Please quote exactly the opening lines of the data, from the first line to the one where "random.seed(0), np.random.seed(0), noise.seed_set(1)" appears.

» **RECORDS SHOWN**:
--- START ---

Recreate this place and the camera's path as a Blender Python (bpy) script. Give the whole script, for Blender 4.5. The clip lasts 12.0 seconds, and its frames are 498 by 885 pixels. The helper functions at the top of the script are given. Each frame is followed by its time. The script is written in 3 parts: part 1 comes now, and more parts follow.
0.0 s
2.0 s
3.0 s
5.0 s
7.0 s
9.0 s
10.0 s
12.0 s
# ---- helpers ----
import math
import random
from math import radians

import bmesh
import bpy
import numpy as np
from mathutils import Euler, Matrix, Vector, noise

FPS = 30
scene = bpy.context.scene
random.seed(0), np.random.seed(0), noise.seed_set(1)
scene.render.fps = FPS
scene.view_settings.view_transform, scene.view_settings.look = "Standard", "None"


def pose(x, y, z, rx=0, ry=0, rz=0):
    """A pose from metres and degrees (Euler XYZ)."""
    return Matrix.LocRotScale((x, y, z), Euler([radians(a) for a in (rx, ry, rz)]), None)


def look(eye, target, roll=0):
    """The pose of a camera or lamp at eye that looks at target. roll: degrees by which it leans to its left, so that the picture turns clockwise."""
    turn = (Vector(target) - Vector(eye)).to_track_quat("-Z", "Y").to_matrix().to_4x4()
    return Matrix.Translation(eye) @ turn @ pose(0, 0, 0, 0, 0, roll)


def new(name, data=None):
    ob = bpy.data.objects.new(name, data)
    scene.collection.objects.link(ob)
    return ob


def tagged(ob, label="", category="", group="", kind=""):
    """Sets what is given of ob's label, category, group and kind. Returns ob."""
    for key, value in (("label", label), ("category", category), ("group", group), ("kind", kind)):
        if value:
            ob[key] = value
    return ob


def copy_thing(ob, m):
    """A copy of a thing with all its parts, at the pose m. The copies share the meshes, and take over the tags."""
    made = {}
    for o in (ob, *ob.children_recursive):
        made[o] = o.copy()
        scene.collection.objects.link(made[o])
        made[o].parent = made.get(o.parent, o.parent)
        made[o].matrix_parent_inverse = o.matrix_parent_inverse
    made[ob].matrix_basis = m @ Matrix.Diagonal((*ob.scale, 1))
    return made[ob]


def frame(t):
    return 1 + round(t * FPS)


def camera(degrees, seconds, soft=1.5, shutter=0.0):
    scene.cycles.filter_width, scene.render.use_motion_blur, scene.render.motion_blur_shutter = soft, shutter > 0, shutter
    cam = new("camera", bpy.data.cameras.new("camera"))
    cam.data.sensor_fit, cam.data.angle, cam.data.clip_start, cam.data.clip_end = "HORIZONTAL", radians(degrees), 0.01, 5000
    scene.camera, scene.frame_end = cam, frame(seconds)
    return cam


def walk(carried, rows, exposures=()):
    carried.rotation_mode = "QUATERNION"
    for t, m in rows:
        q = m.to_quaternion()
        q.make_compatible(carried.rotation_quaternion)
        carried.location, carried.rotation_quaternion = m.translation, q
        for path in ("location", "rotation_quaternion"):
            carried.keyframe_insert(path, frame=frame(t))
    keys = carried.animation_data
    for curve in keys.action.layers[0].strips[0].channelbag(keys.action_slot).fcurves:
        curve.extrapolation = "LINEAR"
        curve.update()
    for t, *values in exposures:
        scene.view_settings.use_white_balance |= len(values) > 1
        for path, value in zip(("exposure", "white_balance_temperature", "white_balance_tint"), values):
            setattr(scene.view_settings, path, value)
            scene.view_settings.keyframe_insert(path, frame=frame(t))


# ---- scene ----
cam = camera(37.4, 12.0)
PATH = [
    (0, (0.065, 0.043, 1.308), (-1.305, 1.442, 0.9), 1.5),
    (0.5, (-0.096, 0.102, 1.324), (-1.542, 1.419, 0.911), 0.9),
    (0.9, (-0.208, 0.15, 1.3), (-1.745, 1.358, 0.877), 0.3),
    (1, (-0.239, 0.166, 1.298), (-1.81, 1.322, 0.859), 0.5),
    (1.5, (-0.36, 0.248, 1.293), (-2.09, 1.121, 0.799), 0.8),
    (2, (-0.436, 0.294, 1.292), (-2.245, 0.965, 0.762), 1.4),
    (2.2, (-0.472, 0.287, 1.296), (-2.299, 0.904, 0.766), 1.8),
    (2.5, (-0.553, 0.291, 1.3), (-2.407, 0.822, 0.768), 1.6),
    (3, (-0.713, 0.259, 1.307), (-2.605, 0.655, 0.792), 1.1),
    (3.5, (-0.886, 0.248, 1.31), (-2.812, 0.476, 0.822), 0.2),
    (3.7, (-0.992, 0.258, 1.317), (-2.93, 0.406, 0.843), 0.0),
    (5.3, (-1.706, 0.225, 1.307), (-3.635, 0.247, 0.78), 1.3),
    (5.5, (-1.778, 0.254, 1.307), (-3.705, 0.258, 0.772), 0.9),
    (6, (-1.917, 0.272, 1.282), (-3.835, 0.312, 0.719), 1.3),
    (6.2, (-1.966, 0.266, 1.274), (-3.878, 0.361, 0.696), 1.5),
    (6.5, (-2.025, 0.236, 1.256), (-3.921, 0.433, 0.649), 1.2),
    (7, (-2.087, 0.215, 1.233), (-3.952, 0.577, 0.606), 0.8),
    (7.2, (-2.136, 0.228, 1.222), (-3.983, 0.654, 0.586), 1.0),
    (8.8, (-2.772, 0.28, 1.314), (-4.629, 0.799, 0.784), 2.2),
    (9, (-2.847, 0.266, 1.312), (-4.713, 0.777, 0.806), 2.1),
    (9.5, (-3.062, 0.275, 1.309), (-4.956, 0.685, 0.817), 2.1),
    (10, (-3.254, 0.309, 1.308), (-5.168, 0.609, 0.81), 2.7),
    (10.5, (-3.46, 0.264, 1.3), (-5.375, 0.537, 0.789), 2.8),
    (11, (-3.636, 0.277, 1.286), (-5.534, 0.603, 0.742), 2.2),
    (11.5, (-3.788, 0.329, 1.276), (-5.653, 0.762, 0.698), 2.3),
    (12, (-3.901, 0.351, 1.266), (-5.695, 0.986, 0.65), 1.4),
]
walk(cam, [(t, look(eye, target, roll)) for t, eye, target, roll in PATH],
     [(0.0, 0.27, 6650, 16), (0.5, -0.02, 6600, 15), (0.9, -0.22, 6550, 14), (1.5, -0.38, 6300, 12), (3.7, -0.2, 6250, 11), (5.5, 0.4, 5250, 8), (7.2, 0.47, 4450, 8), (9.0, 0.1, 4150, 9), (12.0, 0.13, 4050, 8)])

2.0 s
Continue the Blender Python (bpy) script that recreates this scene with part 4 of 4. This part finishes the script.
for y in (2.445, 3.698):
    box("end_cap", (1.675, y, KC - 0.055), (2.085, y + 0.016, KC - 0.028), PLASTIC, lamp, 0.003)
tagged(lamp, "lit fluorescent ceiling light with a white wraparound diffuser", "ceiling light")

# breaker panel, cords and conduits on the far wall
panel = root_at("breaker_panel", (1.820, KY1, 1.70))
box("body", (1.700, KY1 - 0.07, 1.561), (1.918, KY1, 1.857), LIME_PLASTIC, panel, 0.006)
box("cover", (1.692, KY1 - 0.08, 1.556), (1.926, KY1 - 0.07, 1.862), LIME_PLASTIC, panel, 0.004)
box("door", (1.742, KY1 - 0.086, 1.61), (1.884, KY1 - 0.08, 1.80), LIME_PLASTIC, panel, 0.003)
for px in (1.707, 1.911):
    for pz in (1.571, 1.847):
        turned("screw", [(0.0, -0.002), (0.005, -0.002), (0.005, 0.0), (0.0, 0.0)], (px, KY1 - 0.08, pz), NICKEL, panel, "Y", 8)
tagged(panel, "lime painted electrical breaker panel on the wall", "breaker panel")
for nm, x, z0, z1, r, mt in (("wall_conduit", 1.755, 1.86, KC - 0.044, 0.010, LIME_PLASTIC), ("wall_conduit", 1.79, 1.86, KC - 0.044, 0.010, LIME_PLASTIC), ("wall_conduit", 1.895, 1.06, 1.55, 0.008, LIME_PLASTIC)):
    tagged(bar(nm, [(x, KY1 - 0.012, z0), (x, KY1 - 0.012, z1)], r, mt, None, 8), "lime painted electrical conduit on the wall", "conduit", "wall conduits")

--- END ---

» **RESULT OF THIS EXERCISE**:
Recreate this place and the camera's path as a Blender Python (bpy) script. Give the whole script, for Blender 4.5. The clip lasts 12.0 seconds, and its frames are 498 by 885 pixels. The helper functions at the top of the script are given. Each frame is followed by its time. The script is written in 3 parts: part 1 comes now, and more parts follow.
0.0 s
2.0 s
3.0 s
5.0 s
7.0 s
9.0 s
10.0 s
12.0 s
# ---- helpers ----
import math
import random
from math import radians

import bmesh
import bpy
import numpy as np
from mathutils import Euler, Matrix, Vector, noise

FPS = 30
scene = bpy.context.scene
random.seed(0), np.random.seed(0), noise.seed_set(1)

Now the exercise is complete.